Goal – In the listing that follows, the range to quote begins at the line that has "what is given" and ends after the line that has "radians(degrees), 0.01, 5000"; quote it verbatim and add nothing.
☆ ☆ ☆ ☆ ☆ ☆ ☆
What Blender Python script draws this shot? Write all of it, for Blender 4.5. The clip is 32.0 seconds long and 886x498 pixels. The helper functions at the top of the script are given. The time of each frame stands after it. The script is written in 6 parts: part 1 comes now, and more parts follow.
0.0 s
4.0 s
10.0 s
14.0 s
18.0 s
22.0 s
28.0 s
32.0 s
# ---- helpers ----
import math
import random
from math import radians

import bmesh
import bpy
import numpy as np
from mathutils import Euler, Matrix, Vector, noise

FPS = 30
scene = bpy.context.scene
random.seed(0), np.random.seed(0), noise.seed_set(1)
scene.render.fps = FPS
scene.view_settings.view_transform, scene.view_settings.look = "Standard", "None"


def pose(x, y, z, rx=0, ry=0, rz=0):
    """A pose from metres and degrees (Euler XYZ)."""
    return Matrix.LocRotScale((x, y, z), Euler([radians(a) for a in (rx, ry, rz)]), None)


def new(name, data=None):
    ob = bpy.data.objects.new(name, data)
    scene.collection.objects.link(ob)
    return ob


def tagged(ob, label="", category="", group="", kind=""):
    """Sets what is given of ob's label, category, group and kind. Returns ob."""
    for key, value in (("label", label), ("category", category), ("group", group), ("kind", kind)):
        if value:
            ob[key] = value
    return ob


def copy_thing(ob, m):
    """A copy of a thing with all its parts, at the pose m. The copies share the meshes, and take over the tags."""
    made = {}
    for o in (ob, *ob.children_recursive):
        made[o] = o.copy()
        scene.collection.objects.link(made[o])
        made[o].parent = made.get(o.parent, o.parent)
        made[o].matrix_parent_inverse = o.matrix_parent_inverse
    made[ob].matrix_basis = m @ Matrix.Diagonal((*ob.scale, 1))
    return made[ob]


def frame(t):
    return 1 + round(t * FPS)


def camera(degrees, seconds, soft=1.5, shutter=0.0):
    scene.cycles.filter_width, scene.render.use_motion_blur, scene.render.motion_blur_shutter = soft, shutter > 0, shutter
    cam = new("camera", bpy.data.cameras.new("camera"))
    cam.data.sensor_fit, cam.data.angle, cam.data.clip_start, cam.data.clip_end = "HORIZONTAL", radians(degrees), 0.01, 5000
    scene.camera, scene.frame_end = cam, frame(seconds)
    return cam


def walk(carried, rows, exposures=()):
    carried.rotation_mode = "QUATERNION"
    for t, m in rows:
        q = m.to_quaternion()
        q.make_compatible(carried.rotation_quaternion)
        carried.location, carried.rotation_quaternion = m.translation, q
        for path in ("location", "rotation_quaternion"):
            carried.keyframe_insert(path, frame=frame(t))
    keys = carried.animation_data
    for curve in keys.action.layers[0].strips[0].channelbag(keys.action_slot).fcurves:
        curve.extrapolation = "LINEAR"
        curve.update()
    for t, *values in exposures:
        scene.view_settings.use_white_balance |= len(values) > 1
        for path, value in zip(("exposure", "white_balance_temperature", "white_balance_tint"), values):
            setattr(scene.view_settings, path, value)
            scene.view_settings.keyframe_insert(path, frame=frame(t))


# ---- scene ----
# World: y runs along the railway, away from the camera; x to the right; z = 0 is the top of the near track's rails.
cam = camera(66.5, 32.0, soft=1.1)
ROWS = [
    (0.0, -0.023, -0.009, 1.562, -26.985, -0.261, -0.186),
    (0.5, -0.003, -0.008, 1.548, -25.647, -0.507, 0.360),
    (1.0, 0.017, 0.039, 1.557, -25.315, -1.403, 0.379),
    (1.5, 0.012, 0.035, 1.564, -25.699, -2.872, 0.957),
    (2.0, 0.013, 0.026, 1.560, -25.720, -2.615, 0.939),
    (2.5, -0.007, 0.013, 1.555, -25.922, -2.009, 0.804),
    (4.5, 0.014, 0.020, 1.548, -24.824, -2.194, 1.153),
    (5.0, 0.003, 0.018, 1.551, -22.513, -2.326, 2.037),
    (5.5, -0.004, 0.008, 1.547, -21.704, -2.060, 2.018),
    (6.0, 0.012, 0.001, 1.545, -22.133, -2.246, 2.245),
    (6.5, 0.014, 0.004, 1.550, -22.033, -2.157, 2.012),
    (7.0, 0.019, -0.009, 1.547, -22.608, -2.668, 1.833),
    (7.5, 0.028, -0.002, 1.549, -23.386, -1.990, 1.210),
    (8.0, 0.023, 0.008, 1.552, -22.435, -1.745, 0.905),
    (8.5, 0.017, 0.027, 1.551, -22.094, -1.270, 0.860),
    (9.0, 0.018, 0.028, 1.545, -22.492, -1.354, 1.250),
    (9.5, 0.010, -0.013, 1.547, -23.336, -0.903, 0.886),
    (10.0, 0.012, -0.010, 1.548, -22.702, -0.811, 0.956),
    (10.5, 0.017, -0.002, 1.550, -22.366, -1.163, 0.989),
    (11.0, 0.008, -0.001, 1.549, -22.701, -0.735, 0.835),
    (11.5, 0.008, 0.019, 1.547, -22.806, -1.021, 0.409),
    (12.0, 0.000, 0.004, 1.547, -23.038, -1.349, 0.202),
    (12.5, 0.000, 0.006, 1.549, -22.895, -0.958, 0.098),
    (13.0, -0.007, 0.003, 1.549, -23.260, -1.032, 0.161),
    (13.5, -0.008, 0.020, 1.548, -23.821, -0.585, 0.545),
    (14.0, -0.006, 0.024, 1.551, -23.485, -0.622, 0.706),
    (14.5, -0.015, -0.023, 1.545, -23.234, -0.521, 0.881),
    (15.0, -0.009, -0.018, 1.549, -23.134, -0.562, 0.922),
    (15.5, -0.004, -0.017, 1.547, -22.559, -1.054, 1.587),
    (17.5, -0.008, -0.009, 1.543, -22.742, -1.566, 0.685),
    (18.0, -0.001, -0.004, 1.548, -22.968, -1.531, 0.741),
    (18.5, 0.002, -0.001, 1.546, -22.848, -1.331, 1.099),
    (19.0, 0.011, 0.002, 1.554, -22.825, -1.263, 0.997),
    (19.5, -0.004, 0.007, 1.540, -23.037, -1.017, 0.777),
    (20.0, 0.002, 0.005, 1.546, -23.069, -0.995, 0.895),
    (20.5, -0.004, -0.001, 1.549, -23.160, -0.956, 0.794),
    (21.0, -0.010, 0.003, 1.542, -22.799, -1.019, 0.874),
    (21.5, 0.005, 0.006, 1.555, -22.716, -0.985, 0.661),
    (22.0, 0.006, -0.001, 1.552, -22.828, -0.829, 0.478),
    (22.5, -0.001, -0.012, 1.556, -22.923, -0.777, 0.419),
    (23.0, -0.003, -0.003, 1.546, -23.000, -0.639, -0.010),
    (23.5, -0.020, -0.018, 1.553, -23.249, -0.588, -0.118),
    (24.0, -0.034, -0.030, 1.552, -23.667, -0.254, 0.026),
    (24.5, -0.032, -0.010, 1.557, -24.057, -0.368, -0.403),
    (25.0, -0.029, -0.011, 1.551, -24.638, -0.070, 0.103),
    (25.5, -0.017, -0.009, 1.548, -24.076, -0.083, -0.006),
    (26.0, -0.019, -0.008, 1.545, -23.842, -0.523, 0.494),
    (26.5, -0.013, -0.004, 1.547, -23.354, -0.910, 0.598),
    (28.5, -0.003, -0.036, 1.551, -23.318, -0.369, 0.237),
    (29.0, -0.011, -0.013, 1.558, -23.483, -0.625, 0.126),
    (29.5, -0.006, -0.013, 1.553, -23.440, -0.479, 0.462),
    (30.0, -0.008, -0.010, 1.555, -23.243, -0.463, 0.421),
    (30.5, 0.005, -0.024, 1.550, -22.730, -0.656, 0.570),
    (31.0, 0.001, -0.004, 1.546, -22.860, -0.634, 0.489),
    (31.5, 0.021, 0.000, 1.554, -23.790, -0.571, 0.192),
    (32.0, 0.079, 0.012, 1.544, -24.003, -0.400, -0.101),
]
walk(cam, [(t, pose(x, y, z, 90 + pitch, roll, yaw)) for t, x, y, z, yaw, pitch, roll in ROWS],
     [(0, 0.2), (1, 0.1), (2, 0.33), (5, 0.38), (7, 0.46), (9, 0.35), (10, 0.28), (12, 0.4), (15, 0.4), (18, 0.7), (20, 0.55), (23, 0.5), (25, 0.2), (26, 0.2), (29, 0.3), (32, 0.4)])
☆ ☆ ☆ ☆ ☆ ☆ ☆
Worked answer –
    """Sets what is given of ob's label, category, group and kind. Returns ob."""
    for key, value in (("label", label), ("category", category), ("group", group), ("kind", kind)):
        if value:
            ob[key] = value
    return ob


def copy_thing(ob, m):
    """A copy of a thing with all its parts, at the pose m. The copies share the meshes, and take over the tags."""
    made = {}
    for o in (ob, *ob.children_recursive):
        made[o] = o.copy()
        scene.collection.objects.link(made[o])
        made[o].parent = made.get(o.parent, o.parent)
        made[o].matrix_parent_inverse = o.matrix_parent_inverse
    made[ob].matrix_basis = m @ Matrix.Diagonal((*ob.scale, 1))
    return made[ob]


def frame(t):
    return 1 + round(t * FPS)


def camera(degrees, seconds, soft=1.5, shutter=0.0):
    scene.cycles.filter_width, scene.render.use_motion_blur, scene.render.motion_blur_shutter = soft, shutter > 0, shutter
    cam = new("camera", bpy.data.cameras.new("camera"))
    cam.data.sensor_fit, cam.data.angle, cam.data.clip_start, cam.data.clip_end = "HORIZONTAL", radians(degrees), 0.01, 5000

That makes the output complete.